Вооруженный знанием классики (Вергилий, Овидий, Лукан, Ювенал, Стаций, Клавдиан, Боэций), Иосиф, видимо, не чувствует смущения от того, что его источник дает мало оснований для эпической разработки, и создает странную поэму — эпос, являющийся переложением истории, начинающийся цитатой из сатиры (см. прим. к I, 1) и определяющий свою природу как плач (querimur flemusque, I, 3). Если и есть некое единство в этом создании, начинающемся с похода аргонавтов и охватывающем I и II Троянские войны, разделяя их невиданной в эпосе галереей портретов, то оно, во всяком случае, не укладывается ни в одобренные Аристотелем жесткие рамки гомеровских поэм («гнев Ахилла», «возвращение Одиссея»), ни даже в более вольные argumenta латинской эпики («битвы и мужа пою», «войны на эмафийских полях, более чем гражданские, и волю, данную злодеянию, и могучий народ, обративший победительную длань на свою утробу, и сокровные полки…», «братние полки, и поочередное царение, оспариваемое нечестивой ненавистью, и грешные Фивы…»). Обильно украшая эпическими атрибутами жанрово чужеродную им основу, скрывая «телеграфную прозу Дарета» (Rigg 1992, 102) под декором сверхъестественных вмешательств (Аллекто, возмущающая дух Приама), пророчеств (Гелен, Панф, Кассандра, Калхант, Дельфийский оракул), снов (вещие сны Гекубы и Андромахи, сон Париса), речей (состязание трех богинь, плач Гекубы на руинах Трои), описаний (экфрасис могилы Тевтранта в IV кн., птичья тризна по Мемнону в VI кн.), каталогов (перечень деревьев в I, 515 слл.), Иосиф скрепляет композицию постоянными авторскими вторжениями, техника которых хорошо усвоена им из Лукана[41] и органична для его риторической выучки.
39
Следование заповедям современной Иосифу поэтики: Матвей Вандомский (
40
Напр., IV, 173: Inclita cognatos equat Spartana Lacones.

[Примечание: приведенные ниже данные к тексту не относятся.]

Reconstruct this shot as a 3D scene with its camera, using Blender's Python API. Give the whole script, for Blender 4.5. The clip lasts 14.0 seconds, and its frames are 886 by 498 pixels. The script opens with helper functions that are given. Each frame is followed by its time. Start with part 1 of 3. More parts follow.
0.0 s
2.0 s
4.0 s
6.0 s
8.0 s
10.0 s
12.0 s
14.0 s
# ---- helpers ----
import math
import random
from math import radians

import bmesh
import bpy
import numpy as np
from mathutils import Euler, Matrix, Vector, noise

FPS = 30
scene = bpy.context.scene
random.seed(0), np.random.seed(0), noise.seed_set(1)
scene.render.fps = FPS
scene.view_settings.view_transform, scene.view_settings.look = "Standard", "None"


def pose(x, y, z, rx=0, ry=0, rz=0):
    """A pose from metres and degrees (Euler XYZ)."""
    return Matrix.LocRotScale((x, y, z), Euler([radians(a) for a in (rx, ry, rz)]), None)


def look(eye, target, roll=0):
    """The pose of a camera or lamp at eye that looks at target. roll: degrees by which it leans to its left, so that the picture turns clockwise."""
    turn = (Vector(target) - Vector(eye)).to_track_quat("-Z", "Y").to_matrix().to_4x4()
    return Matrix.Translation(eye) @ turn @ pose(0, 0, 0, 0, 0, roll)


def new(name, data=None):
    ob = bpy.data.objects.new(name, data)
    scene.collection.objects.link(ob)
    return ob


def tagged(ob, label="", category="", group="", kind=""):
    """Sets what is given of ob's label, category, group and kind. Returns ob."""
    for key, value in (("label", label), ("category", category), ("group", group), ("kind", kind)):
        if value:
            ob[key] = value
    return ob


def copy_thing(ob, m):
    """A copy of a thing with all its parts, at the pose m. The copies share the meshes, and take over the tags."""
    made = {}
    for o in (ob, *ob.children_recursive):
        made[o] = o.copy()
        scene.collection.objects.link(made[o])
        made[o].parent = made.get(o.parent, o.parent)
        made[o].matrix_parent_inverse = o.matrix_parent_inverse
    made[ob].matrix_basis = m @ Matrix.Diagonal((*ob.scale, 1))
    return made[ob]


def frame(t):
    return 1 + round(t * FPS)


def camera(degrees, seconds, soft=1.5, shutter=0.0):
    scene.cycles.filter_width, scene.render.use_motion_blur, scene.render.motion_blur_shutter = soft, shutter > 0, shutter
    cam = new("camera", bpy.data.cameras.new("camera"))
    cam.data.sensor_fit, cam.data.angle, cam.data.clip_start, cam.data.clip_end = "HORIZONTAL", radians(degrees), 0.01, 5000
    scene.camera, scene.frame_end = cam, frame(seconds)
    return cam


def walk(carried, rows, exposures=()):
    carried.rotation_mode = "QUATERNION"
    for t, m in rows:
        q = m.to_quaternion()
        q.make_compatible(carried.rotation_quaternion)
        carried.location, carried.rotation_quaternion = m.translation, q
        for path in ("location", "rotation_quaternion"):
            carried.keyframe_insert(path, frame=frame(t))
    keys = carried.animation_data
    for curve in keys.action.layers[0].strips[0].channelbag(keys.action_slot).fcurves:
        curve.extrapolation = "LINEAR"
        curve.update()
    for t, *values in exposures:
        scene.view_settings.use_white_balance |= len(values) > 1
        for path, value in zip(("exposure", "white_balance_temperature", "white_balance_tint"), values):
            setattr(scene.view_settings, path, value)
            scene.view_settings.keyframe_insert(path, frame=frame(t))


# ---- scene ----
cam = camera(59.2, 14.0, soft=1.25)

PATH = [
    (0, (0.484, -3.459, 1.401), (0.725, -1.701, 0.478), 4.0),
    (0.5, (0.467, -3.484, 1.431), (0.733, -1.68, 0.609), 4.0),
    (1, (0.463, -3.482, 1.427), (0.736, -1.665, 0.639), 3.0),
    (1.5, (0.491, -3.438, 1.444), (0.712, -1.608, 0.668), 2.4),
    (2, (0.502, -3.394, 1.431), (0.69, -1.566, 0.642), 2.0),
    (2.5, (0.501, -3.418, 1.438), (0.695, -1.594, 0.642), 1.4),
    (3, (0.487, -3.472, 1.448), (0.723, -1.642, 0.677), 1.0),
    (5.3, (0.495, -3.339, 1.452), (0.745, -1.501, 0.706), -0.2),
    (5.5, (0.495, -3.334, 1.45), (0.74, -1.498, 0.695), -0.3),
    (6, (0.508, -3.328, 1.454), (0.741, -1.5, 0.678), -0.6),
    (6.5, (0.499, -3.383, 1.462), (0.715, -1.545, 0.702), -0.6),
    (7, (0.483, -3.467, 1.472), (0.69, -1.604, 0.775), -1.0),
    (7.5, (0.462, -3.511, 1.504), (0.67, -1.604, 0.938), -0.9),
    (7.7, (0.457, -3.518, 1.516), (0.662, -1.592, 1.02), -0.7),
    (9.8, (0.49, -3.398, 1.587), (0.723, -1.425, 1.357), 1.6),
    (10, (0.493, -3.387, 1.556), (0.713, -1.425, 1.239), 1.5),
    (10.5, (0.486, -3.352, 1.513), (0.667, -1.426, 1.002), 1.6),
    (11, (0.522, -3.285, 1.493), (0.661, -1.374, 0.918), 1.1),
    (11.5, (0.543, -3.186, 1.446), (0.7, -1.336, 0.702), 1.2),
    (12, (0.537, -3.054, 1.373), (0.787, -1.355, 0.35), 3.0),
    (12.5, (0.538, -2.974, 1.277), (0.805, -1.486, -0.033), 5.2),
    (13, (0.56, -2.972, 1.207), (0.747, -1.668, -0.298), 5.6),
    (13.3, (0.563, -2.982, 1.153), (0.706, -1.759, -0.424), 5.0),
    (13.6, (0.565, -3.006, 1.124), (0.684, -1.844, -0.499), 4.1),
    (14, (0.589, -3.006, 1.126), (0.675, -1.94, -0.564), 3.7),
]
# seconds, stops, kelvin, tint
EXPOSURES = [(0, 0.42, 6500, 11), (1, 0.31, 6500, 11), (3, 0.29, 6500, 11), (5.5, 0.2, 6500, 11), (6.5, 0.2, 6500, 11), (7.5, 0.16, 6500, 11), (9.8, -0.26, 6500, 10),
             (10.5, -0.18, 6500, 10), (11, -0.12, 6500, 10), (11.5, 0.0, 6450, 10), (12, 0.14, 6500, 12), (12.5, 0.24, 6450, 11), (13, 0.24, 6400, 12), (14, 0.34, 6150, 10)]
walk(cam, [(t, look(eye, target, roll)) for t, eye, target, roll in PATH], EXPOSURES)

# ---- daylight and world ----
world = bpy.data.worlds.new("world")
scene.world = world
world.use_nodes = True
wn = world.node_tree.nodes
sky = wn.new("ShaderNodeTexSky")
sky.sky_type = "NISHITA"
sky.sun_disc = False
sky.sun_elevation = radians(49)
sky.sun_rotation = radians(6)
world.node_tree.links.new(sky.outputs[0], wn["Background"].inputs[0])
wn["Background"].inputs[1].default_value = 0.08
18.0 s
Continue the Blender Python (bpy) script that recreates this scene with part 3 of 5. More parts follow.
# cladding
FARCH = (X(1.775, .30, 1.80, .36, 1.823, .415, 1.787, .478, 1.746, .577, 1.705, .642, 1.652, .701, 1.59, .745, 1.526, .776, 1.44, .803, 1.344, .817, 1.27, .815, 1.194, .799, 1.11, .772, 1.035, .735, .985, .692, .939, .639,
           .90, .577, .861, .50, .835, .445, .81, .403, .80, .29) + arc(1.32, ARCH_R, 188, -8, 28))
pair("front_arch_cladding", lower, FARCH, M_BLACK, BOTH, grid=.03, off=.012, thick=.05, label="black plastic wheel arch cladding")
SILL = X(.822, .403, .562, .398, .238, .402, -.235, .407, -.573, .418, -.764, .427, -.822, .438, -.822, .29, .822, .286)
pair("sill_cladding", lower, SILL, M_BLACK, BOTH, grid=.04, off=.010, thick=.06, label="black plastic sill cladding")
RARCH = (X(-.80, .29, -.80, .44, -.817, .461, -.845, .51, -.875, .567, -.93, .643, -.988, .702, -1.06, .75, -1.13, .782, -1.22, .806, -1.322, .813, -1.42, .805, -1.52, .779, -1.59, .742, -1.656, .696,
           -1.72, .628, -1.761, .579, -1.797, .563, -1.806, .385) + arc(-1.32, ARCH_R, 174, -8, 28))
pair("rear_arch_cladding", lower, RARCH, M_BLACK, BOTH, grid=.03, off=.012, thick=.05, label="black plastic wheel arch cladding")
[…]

В 21-стишном описании Елены (IV, 172–192) Седжвик насчитывает четыре золотых стиха (и еще три quasi-золотых).
41
Иосиф, разделяющий с Луканом положение между двумя жанрами, героической поэмой и историей, воспринял постоянное вторжение автора (эту прививку дидактической поэзии в эпосе) не только как жанровый узус, но и как карт-бланш для дальнейших новаций (в частности, тот же каталог портретов).